Begin

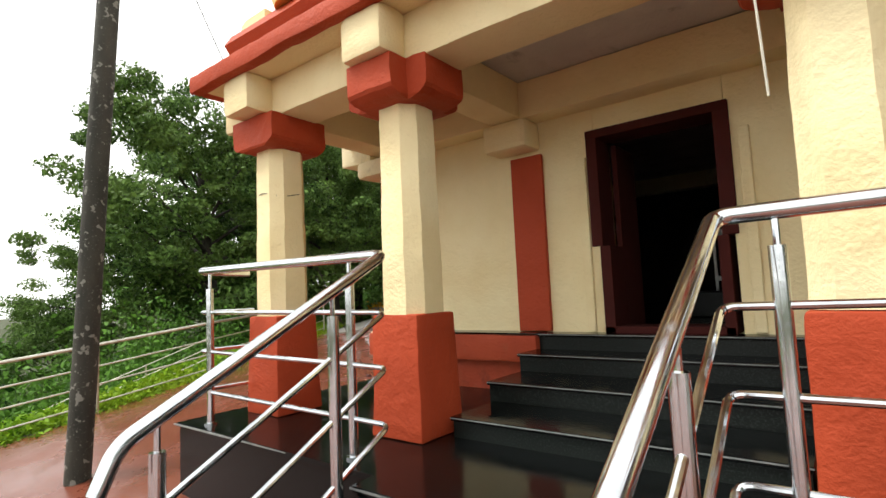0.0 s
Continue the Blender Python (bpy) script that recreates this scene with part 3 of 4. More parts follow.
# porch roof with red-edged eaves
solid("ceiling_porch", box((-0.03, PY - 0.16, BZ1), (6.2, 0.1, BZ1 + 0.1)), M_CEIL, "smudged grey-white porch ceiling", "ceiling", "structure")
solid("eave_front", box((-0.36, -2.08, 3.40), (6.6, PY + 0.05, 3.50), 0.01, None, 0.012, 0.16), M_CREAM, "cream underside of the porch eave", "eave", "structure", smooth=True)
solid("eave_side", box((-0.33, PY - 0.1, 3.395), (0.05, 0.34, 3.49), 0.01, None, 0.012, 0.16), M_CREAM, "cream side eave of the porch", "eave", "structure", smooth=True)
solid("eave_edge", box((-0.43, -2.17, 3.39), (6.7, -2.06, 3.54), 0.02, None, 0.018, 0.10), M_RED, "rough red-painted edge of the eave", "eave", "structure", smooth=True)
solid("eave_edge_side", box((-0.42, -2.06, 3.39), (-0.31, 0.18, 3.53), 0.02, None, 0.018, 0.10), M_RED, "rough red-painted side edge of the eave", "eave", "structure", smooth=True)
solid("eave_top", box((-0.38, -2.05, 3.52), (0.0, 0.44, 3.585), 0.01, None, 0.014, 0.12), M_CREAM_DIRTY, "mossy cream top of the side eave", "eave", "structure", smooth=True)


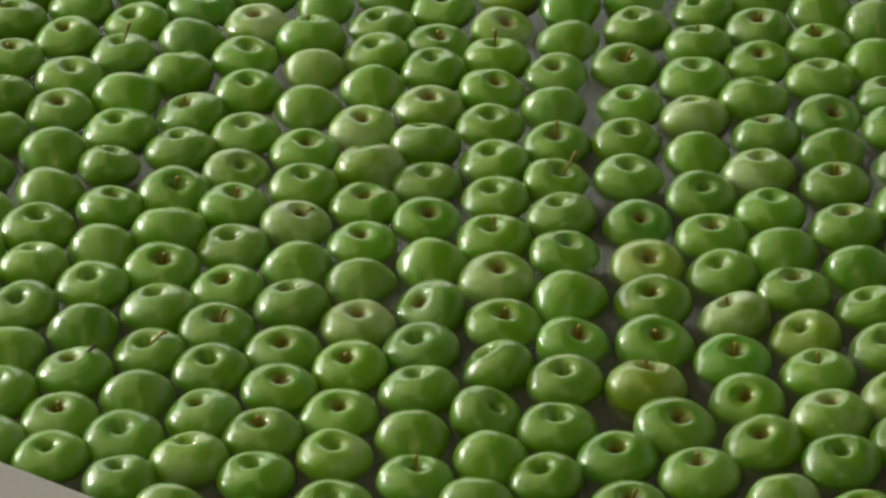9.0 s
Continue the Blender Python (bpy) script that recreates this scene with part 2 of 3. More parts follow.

End

EXERCISE REQUIREMENTS: Take the entries shown above and quote them verbatim, passing over the pictures.

FULL RESPONSE:
0.0 s
Continue the Blender Python (bpy) script that recreates this scene with part 3 of 4. More parts follow.
# porch roof with red-edged eaves
solid("ceiling_porch", box((-0.03, PY - 0.16, BZ1), (6.2, 0.1, BZ1 + 0.1)), M_CEIL, "smudged grey-white porch ceiling", "ceiling", "structure")
solid("eave_front", box((-0.36, -2.08, 3.40), (6.6, PY + 0.05, 3.50), 0.01, None, 0.012, 0.16), M_CREAM, "cream underside of the porch eave", "eave", "structure", smooth=True)
solid("eave_side", box((-0.33, PY - 0.1, 3.395), (0.05, 0.34, 3.49), 0.01, None, 0.012, 0.16), M_CREAM, "cream side eave of the porch", "eave", "structure", smooth=True)
solid("eave_edge", box((-0.43, -2.17, 3.39), (6.7, -2.06, 3.54), 0.02, None, 0.018, 0.10), M_RED, "rough red-painted edge of the eave", "eave", "structure", smooth=True)
solid("eave_edge_side", box((-0.42, -2.06, 3.39), (-0.31, 0.18, 3.53), 0.02, None, 0.018, 0.10), M_RED, "rough red-painted side edge of the eave", "eave", "structure", smooth=True)
solid("eave_top", box((-0.38, -2.05, 3.52), (0.0, 0.44, 3.585), 0.01, None, 0.014, 0.12), M_CREAM_DIRTY, "mossy cream top of the side eave", "eave", "structure", smooth=True)


9.0 s
Continue the Blender Python (bpy) script that recreates this scene with part 2 of 3. More parts follow.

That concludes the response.